An example here would be:

struct T { float4 a; float3 b; float c; };
RWStructuredBuffer<T> RW : register(u0);

[numthreads(64, 1, 1)]
void main(uint thr : SV_DispatchThreadID)
{
  T t = RW[thr];
  t.a += 1.0;
  t.b += 2.0;
  t.c += 3.0;
  RW[thr] = t;
}
// Alignment of 4? Sure ... Except we trivially know it's 32 ...
// Told you we cannot trust DXC here! <_<
%3 = call %dx.types.ResRet.f32 @dx.op.rawBufferLoad.f32(i32 139, %dx.types.Handle %1, i32 %2, i32 0, i8 15, i32 4) ; RawBufferLoad(srv,index,elementOffset,mask,alignment)

%8 = call %dx.types.ResRet.f32 @dx.op.rawBufferLoad.f32(i32 139, %dx.types.Handle %1, i32 %2, i32 16, i8 7, i32 4) ; RawBufferLoad(srv,index,elementOffset,mask,alignment)

%12 = call %dx.types.ResRet.f32 @dx.op.rawBufferLoad.f32(i32 139, %dx.types.Handle %1, i32 %2, i32 28, i8 1, i32 4) ; RawBufferLoad(srv,index,elementOffset,mask,alignment)

Since stride is 32, we can vectorize the float4, but not float3.

// float4 load
vec4 _29 = uintBitsToFloat(_14._m0[gl_GlobalInvocationID.x * 2u]);

// float3 load
uint _37 = (gl_GlobalInvocationID.x * 8u) + 4u;
uint _40 = _9._m0[_37];
uint _44 = _9._m0[_37 + 1u];
uint _47 = _9._m0[_37 + 2u];
vec3 _50 = uintBitsToFloat(uvec3(_40, _44, _47));

// float load
uint _58 = _9._m0[(gl_GlobalInvocationID.x * 8u) + 7u];

// float4 store
_14._m0[gl_GlobalInvocationID.x * 2u] = uvec4(
  floatBitsToUint(_29.x + 1.0), floatBitsToUint(_29.y + 1.0),
  floatBitsToUint(_29.z + 1.0), floatBitsToUint(_29.w + 1.0));

// float3 store
uint _79 = (gl_GlobalInvocationID.x * 8u) + 4u;
_9._m0[_79] = floatBitsToUint(_50.x + 2.0);
_9._m0[_79 + 1u] = floatBitsToUint(_50.y + 2.0);
_9._m0[_79 + 2u] = floatBitsToUint(_50.z + 2.0);

// float store
_9._m0[(gl_GlobalInvocationID.x * 8u) + 7u] =
  floatBitsToUint(uintBitsToFloat(_58) + 3.0);
buffer_store_dwordx4 v[12:15], v0, s[4:7], 0 offen
buffer_store_dwordx4 v[4:7], v0, s[4:7], 0 offen offset:16

ACO is being an absolute champ here though, and even with robustness2 it can handle it. I think this happens because it can prove the address increments cannot overflow due to a POT index multiplier.

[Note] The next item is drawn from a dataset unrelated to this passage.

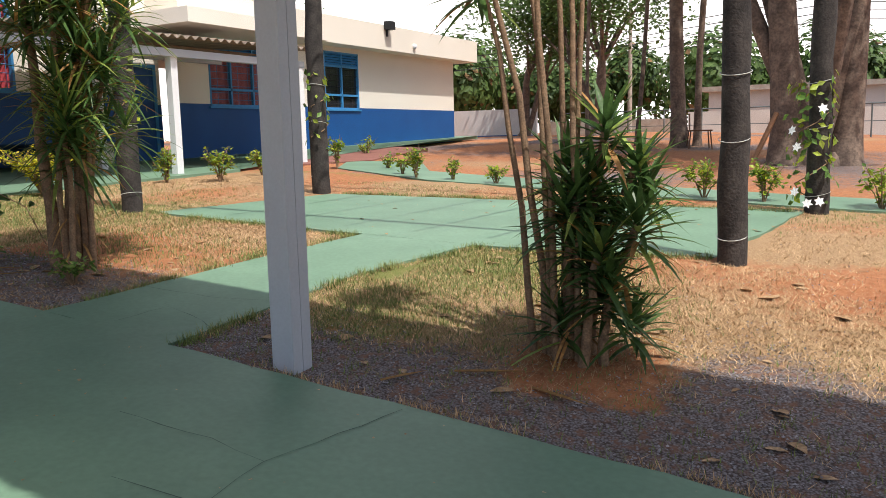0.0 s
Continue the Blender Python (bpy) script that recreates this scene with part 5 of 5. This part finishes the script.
for k in range(4):
    z = 6.2 + 0.35 * k
    part("wire", tube(bmesh.new(), [(-3.4 + s * 40, 41.2, z - 1.2 * 4 * (s % 1) * (1 - s % 1)) for s in (-1, -0.75, -0.5, -0.25, 0, 0.25, 0.5, 0.75, 1)], 0.025, 4), BLACK_PLASTIC, cable)
    part("wire", tube(bmesh.new(), [(-40.5, -14.5 + s * 40, z - 1.0 * 4 * (s % 1) * (1 - s % 1)) for s in (-1, -0.75, -0.5, -0.25, 0, 0.25, 0.5, 0.75, 1)], 0.025, 4), BLACK_PLASTIC, cable)
gc = thing("garden_chair", "small dark steel chair beside palm", "chair", (-5.1, 22.5, land(-5.1, 22.5)), 20)
for sx in (-0.25, 0.25):
    for sy in (-0.22, 0.22):
        part("leg", tube(bmesh.new(), [(sx * 1.2, sy * 1.2, -0.05), (sx, sy, 0.45)], 0.018, 6), RUST, gc)
part("seat", bevelled(boxes((-0.3, -0.26, 0.44, 0.3, 0.26, 0.48)), 0.01), RUST, gc)
part("back", tube(bmesh.new(), [(-0.28, -0.24, 0.46), (-0.3, -0.32, 0.9), (-0.28, 0.1, 0.9)], 0.018, 6), RUST, gc)
plank = thing("plank", "pale timber plank leaning on tree trunk", "plank", (-2.75, 17.0, land(-2.75, 17.0)))
part("board", tube(bmesh.new(), [(-0.1, 0, -0.02), (0.3, 0.3, 1.0)], 0.06, 4), WOOD_BENCH, plank)
for i, (x, y, z) in enumerate(((-62, -24, 4.5), (-64, -14, 4.2), (-60, -34, 4.0))):
    hs = thing("street_house", "pale house with low tiled roof beyond wall", "house", (x, y, 1.5))
    part("wall", boxes((-4, -5, 0, 4, 5, 2.6)), HOUSE_WHITE, hs)
    bm = bmesh.new()
    f = [bm.verts.new(p) for p in ((4.5, -5.5, 2.6), (4.5, 5.5, 2.6), (0, 5.5, 4.0), (0, -5.5, 4.0), (-4.5, -5.5, 2.6), (-4.5, 5.5, 2.6))]
    for q in ((0, 1, 2, 3), (3, 2, 5, 4), (0, 3, 4), (1, 5, 2), (0, 4, 5, 1)):
        bm.faces.new([f[k] for k in q])
    part("roof", bm, TILE, hs, "weathered clay tile roof")


# ---- ground cover: gravel, straw, turf, fallen leaves ----
PAVED = (((-30, 1.22), (6, 3.2)), ((-4.95, 3.1), (-3.35, 6.3)), ((-7.6, 6.3), (-1.1, 9.6)))


def open_soil(x, y):
    if x < -10.8 or (x < -8.3 and y < 1.3):
        return False
    if 1.24 < y < 3.19:
        return False
    if -4.92 < x < -3.7 and 3.0 < y < 5.2 or -4.7 < x < -3.4 and 5.0 <= y < 6.4:
        return False
    if 6.3 + 0.08 * max(0, x + 4.5) < y < 9.0 + 0.17 * (x + 7) and -7.55 < x < -1.15:
        return False
    if -5.45 < x < -1.2 and 0.72 < y < 1.2:
        return False
    return y < 10.6


def scatter(name, label, category, count, boxes_, want, shape, material, seed):
    """Many small pieces on open soil, joined: shape(rng, x, y, z) gives vertices and faces."""
    rng = random.Random(seed)
    vs, fs = [], []
    for x0, x1, y0, y1, share in boxes_:
        for k in range(int(count * share)):
            x, y = rng.uniform(x0, x1), rng.uniform(y0, y1)
            if not open_soil(x, y) or rng.random() > want(*cover_at(x, y)):
                continue
            v, f = shape(rng, x, y, soil_height(x, y))
            b = len(vs)
            vs += v
            fs += [tuple(i + b for i in q) for q in f]
    me = bpy.data.meshes.new(name)
    me.from_pydata(vs, [], fs)
    me.materials.append(material)
    return tagged(new(name, me), label, category, "", "stuff")


def pebble(rng, x, y, z):
    r = rng.uniform(0.004, 0.0105)
    s = [r * rng.uniform(0.6, 1.2) for k in range(6)]
    a = rng.uniform(0, 1.57)
    c, d = math.cos(a), math.sin(a)
    z += r * 0.25
    v = [(x + s[0] * c, y + s[0] * d, z), (x - s[1] * d, y + s[1] * c, z), (x - s[2] * c, y - s[2] * d, z), (x + s[3] * d, y - s[3] * c, z), (x, y, z + s[4] * 0.8), (x, y, z - s[5])]
    return v, [(0, 1, 4), (1, 2, 4), (2, 3, 4), (3, 0, 4)]


def blade(lo, hi, lean):
    def make(rng, x, y, z):
        v, f = [], []
        for k in range(3):
            a, h = rng.uniform(0, 6.28), rng.uniform(lo, hi)
            px, py = x + rng.gauss(0, 0.02), y + rng.gauss(0, 0.02)
            w, l = 0.0028, h * lean * rng.uniform(0.5, 1.4)
            c, s = math.cos(a), math.sin(a)
            b = len(v)
            v += [(px - w * s, py + w * c, z - 0.004), (px + w * s, py - w * c, z - 0.004), (px + l * c, py + l * s, z + h)]
            f.append((b, b + 1, b + 2))
        return v, f
    return make


NEAR = ((-6, 2.5, 3.2, 6.5, 0.40), (-10.8, -6, 3.2, 6.5, 0.25), (-10.8, 3, 6.5, 10.6, 0.13), (-8.3, 2, -3.0, 1.2, 0.22))
scatter("gravel", "grey crushed gravel strewn over garden soil", "gravel", 80000, NEAR, lambda g, s, t: g * 0.9 + 0.06, pebble, GRAVEL, 1)
scatter("dry_grass", "short straw coloured dry grass", "grass", 260000, NEAR, lambda g, s, t: s * (1 - 0.95 * g), blade(0.008, 0.030, 2.2), STRAW, 2)
scatter("green_grass", "sparse short green grass", "grass", 130000, NEAR, lambda g, s, t: t * (1 - 0.8 * g), blade(0.018, 0.05, 0.7), BLADE, 3)


def leaf_mesh(seed):
    rng = random.Random(seed)
    bm, n = bmesh.new(), 6
    curl = rng.uniform(0.1, 0.5)
    rows = []
    for i in range(n + 1):
        s = i / n
        w = 0.30 * math.sin(math.pi * min(0.98, s + 0.02)) ** 0.8
        z = curl * 0.25 * (s - 0.5) ** 2
        rows.append([bm.verts.new((s - 0.5, k * w, z + abs(k) * w * curl + rng.uniform(0, 0.03))) for k in (-1, 0, 1)])
    for r0, r1 in zip(rows, rows[1:]):
        for k in range(2):
            bm.faces.new((r0[k], r0[k + 1], r1[k + 1], r1[k])).smooth = True
    return mesh_of("fallen_leaf", bm, DRY_LEAF)


rng = random.Random(77)
shapes = [leaf_mesh(k) for k in range(5)]
spots = [(rng.uniform(-3.4, 2.0), rng.uniform(3.3, 6.5)) for k in range(90)] + [(rng.uniform(-10, -5), rng.uniform(3.3, 6.2)) for k in range(60)] + [(rng.uniform(-8, -1), rng.uniform(6.3, 10.4)) for k in range(60)]
spots += [(rng.uniform(-8.2, -2.5), rng.uniform(0.2, 1.24)) for k in range(70)] + [(-6.6, 2.15), (-8.1, 2.2), (-7.3, 1.95), (-4.1, 1.6), (-11.6, 2.6), (-3.6, 2.5), (-8.6, 2.5), (-5.4, 2.3)]
for x, y in spots:
    soil = open_soil(x, y)
    z = (soil_height(x, y) + 0.003 if soil else land(x, y)) - (0.024 if -5.45 < x < -1.2 and 0.72 < y < 1.2 else 0.0)
    lf = new("fallen_leaf", shapes[rng.randrange(5)])
    size = rng.uniform(0.05, 0.13) if soil else rng.uniform(0.03, 0.08)
    lf.matrix_basis = pose(x, y, z, rng.uniform(-8, 8), rng.uniform(-8, 8), rng.uniform(0, 360)) @ Matrix.Scale(size, 4)
    tagged(lf, "curled dry brown leaf lying on ground", "leaf", "fallen leaves")
for i, (x, y, ln, a) in enumerate(((-1.9, 3.75, 0.45, 20), (-1.5, 3.62, 0.4, -25), (-2.3, 3.5, 0.3, 60), (-6.2, 3.7, 0.4, 30), (-6.0, 3.62, 0.35, 50), (-5.7, 3.9, 0.4, 10), (-6.9, 3.35, 0.45, 100), (-7.9, 3.6, 0.35, 0), (-7.3, 0.95, 0.3, 60), (-5.6, 1.0, 0.5, 80), (-8.0, 3.75, 0.45, 85))):
    bm = bmesh.new()
    strap_leaf(bm, Vector((-ln / 2, 0, 0.012)), Vector((1, 0.1, 0)).normalized(), ln, 0.035, 0.0)
    st = part("dry_strap", bm, STRAP_DRY)
    st.matrix_basis = pose(x, y, soil_height(x, y) + 0.006, 0, 0, a)
    tagged(st, "long dry strap leaf lying on gravel", "leaf", "fallen leaves")


# ---- fringe of grass along the slab edges, and specks of litter on the paint ----
def fringe(name, label, lines, per_metre, lo, hi, material, seed, height=soil_height, stray=0.025):
    rng = random.Random(seed)
    vs, fs = [], []
    make = blade(lo, hi, 0.8)
    for (x0, y0), (x1, y1) in lines:
        for k in range(int(math.hypot(x1 - x0, y1 - y0) * per_metre)):
            s = rng.random()
            if wobble(s * 6 + x0, y0, 1.3, seed) < -0.12:
                continue
            x, y = x0 + (x1 - x0) * s + rng.gauss(0, stray), y0 + (y1 - y0) * s + rng.gauss(0, stray)
            v, f = make(rng, x, y, height(x, y) + 0.004)
            b = len(vs)
            vs += v
            fs += [tuple(i + b for i in q) for q in f]
    me = bpy.data.meshes.new(name)
    me.from_pydata(vs, [], fs)
    me.materials.append(material)
    return tagged(new(name, me), label, "grass", "", "stuff")


EDGES = [((-3.69, 3.2), (-3.66, 5.0)), ((-3.66, 5.0), (-3.3, 6.22)), ((-3.3, 6.2), (-1.4, 6.62)), ((-4.93, 3.25), (-4.8, 5.0)), ((-4.8, 5.0), (-4.6, 6.22)), ((-7.6, 6.34), (-4.6, 6.22)), ((-1.05, 9.9), (-4.5, 9.5)), ((-4.5, 9.5), (-6.9, 9.0))]
fringe("edge_grass", "uneven green grass along slab edges", EDGES, 230, 0.03, 0.075, BLADE, 1)
fringe("edge_straw", "dry grass along slab edges", EDGES + [((-3.7, 3.22), (2, 3.22)), ((-10, 3.15), (-4.95, 3.23)), ((-8.4, 1.2), (-5.5, 1.2))], 110, 0.015, 0.045, STRAW, 2)
fringe("joint_grass", "short grass growing in kerb joint", [((-8.742, 1.1), (-8.70, -6.0))], 130, 0.012, 0.035, BLADE, 5, land, 0.012)
rng = random.Random(9)
vs, fs = [], []
for k in range(330):
    x, y = (rng.uniform(-10, 1.5), rng.uniform(1.35, 3.1)) if k < 260 else (rng.uniform(-7, -1.5), rng.uniform(6.5, 9.2))
    z, r, a = land(x, y) + 0.004, rng.uniform(0.003, 0.011), rng.uniform(0, 6.28)
    b = len(vs)
    vs += [(x + r * math.cos(a + q * 2.1) * rng.uniform(0.6, 1.4), y + r * math.sin(a + q * 2.1), z + (0.004 if q == 1 else 0)) for q in range(3)]
    fs.append((b, b + 1, b + 2))
me = bpy.data.meshes.new("litter")
me.from_pydata(vs, [], fs)
me.materials.append(DRY_LEAF)
tagged(new("litter", me), "tiny leaf crumbs strewn on green paint", "litter", "", "stuff")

One saving grace of structured buffers is that it is undefined to straddle an element boundary. This means there is no byte address buffer hell of having to support per-component robustness. We can safely vectorize e.g.

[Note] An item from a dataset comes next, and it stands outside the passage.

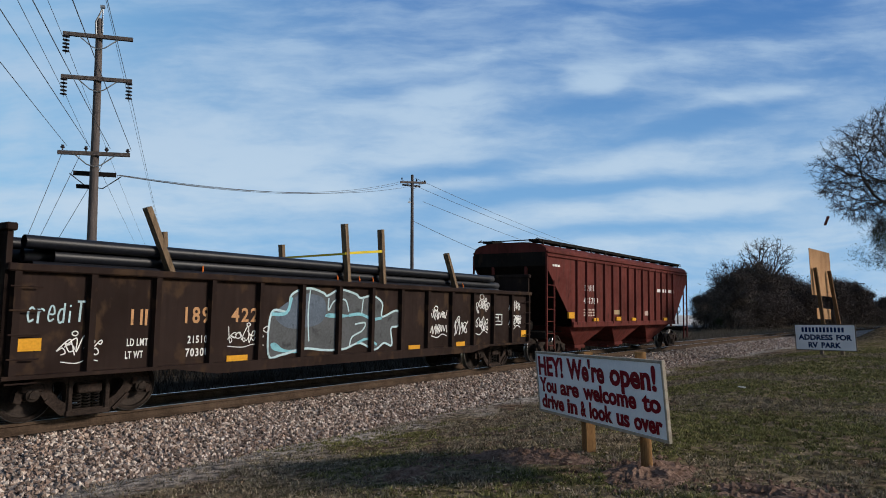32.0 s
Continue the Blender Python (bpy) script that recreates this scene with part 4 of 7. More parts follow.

RWStructuredBuffer<float3> Buf;

Root descriptor of ray tracing acceleration structure

If you ever wonder why OpConvertUToAccelerationStructureKHR exists, you can thank yours truly for creating a truly horrible monster.

struct Payload
{
  float4 color;
};

RaytracingAccelerationStructure AS_RootDesc : register(t0, space0);

[shader("raygeneration")]
void RayGen()
{
  RayDesc ray;
  ray.Origin = float3(1, 2, 3);
  ray.Direction = float3(0, 0, 1);
  ray.TMin = 1.0;
  ray.TMax = 4.0;

  Payload p;
  p.color = float4(1, 2, 3, 4);
  TraceRay(AS_RootDesc, RAY_FLAG_NONE, 0, 0, 0, 0, ray, p);
}
#version 460
#extension GL_EXT_ray_tracing : require
#extension GL_EXT_nonuniform_qualifier : require

struct _16
{
  vec4 _m0;
};

layout(shaderRecordEXT, std430) buffer SBTBlock
{
  uint _m0[5];
  uint _m1[6];
  uvec2 _m2; // Why hello there. I'm a cursed RTAS.
} SBT;

layout(location = 0) rayPayloadEXT _16 _18;

void main()
{
  _18._m0 = vec4(1.0, 2.0, 3.0, 4.0);
  traceRayEXT(accelerationStructureEXT(SBT._m2),
    0u, 0u, 0u, 0u, 0u,
    vec3(1.0, 2.0, 3.0), 1.0,
    vec3(0.0, 0.0, 1.0), 4.0, 0);
}

Oh no!

Conclusion

Now you know probably a little too much about descriptors and you can go bug IHVs about this with confidence. D:

There’s a million different ways to do things when it comes to descriptors and D3D12 and Vulkan took completely different approaches here. Developers asked how things work and D3D12 said “… yes”. In response I say ÆÆÆÆÆÆÆÆÆÆÆÆÆÆÆÆÆÆÆÆÆÆÆÆÆÆÆÆÆÆÆÆÆÆÆÆÆÆÆÆÆÆÆÆÆÆÆÆÆÆÆÆÆÆÆÆÆÆÆÆÆÆÆÆÆÆÆÆÆÆÆÆÆ.